Recent news that Google has started its own private ferry service to shuttle workers to Silicon Valley has added fuel to the fire. And last week, men wearing earpieces were spotted guarding Google bus stops in the city.
Many cities would love to have the problems San Francisco has. The tech boom has pulled the city out of the recession. Employment in the sector has risen 25% in two years and accounts for 8% of city jobs.

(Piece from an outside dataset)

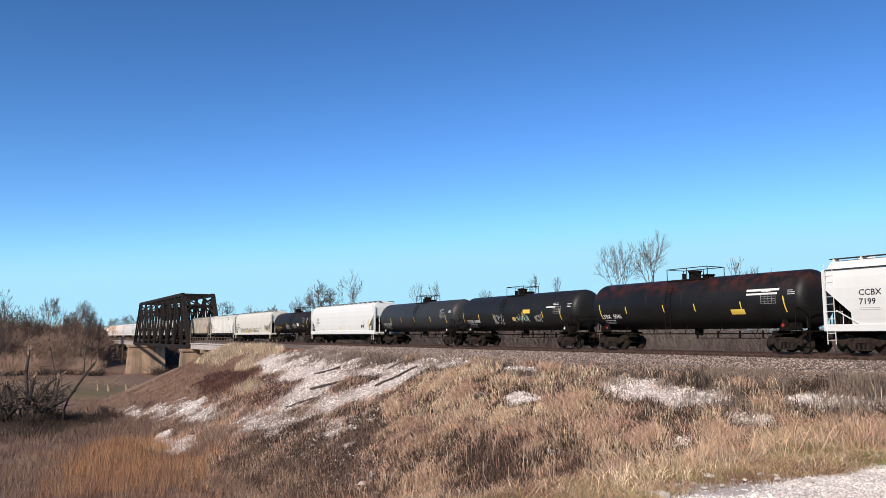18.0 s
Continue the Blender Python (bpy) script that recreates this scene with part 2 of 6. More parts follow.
mm("mustard", (0.37, 0.205, 0.010), 0.5, var=0.15, scale=1, fine=15, bump=0.03, dirt=(0.12, 0.06, 0.018), amount=0.75, streak=(3.0, 1, 0.6), lim=(0.46, 0.7))
mm("peach", (0.50, 0.29, 0.13), 0.6, var=0.15, scale=1, fine=15, bump=0.03, dirt=(0.17, 0.08, 0.035), amount=0.8, streak=(2.5, 1, 0.5), lim=(0.46, 0.68))
mm("harbor_grey", (0.080, 0.083, 0.088), 0.6, var=0.2, scale=1, fine=15, bump=0.03, dirt=(0.05, 0.045, 0.04), amount=0.4, streak=(2, 2, 0.4))
mm("bright_yellow", (0.72, 0.41, 0.006), 0.42, var=0.05, scale=1, fine=15, bump=0.03, dirt=(0.5, 0.28, 0.03), amount=0.25, streak=(1.8, 1.8, 0.4))
mm("grimy_orange", (0.25, 0.125, 0.05), 0.7, var=0.25, scale=1.5, fine=15, bump=0.03, dirt=(0.05, 0.027, 0.016), amount=0.85, streak=(2.5, 1, 0.5), lim=(0.4, 0.66))
mm("stripe_gold", (0.66, 0.56, 0.38), 0.6, var=0.1, bump=0)
mm("faded_orange", (0.44, 0.225, 0.085), 0.6, var=0.2, scale=1.2, fine=15, bump=0.03, dirt=(0.14, 0.06, 0.03), amount=0.8, streak=(2.5, 1, 0.6), lim=(0.46, 0.68))
mm("faded_pink", (0.45, 0.285, 0.205), 0.6, var=0.15, scale=1, fine=15, bump=0.03, dirt=(0.15, 0.07, 0.04), amount=0.85, streak=(3, 1, 0.35), lim=(0.45, 0.68))
mm("tan_nose", (0.54, 0.325, 0.13), 0.55, var=0.1, scale=1, fine=15, bump=0.03, dirt=(0.5, 0.28, 0.1), amount=0.4, streak=(1.4, 1.4, 0.5))
mm("loco_grey", (0.05, 0.046, 0.046), 0.6, var=0.25, scale=1, fine=15, bump=0.03, dirt=(0.14, 0.105, 0.085), amount=0.4, streak=(2, 2, 0.4))
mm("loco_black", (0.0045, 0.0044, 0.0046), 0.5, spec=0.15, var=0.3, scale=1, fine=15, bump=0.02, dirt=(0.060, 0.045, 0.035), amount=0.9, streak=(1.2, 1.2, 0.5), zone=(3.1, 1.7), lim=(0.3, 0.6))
mm("soot", (0.005, 0.0045, 0.0042), 0.85, spec=0.12, var=0.4, scale=2, fine=20, bump=0.05)
mm("louvre", (0.055, 0.033, 0.02), 0.7, var=0.3, scale=2, fine=20)
mm("fuel_tank", (0.046, 0.038, 0.034), 0.8, 0.0, spec=0.25, var=0.3, scale=2, fine=20, dirt=(0.090, 0.068, 0.054), amount=0.6, streak=(1, 1, 1.5))
mm("cab_white", (0.45, 0.43, 0.42), 0.6, var=0.1, dirt=(0.35, 0.25, 0.2), amount=0.4)
mm("paint_white", (0.75, 0.74, 0.72), 0.6, var=0.08, bump=0)
mm("paint_grey", (0.35, 0.35, 0.35), 0.6, var=0.1, bump=0)
mm("paint_red", (0.33, 0.022, 0.018), 0.6, var=0.1, bump=0)
mm("paint_faded_red", (0.17, 0.04, 0.04), 0.6, var=0.2, bump=0)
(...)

The city’s unemployment rate has dropped to 5.3%.
But even with thousands of housing units under construction and more planned, the flood of hoodie-wearing geeks has contributed to making large swaths of one of the nation’s most expensive cities even more unaffordable.
The median rent for a two-bedroom apartment is $3,250, the highest in the U.S. The median sale price for houses is $850,000. The National Assn. of Home Builders ranks San Francisco as the most unaffordable housing market in the country.
Many in the tech community say it’s unfair they are being blamed for an affordability crisis decades in the making. They say the fault lies with city policymakers who have failed to meet growing housing demand or to find shelter for the homeless population.
Dima Voytenko, an engineer who is married with two children, also commutes to his job in Silicon Valley on a private shuttle. He says he too struggles to afford his increasingly expensive Cole Valley neighborhood.
He has lived in San Francisco since 2000 and says protesters were right to call attention to private shuttles not compensating the city for use of public bus stops. But he says the divisiveness is “kind of unpleasant.”
“We are not bad neighbors,” he said. “I don’t think of us [tech workers] as a separate category.”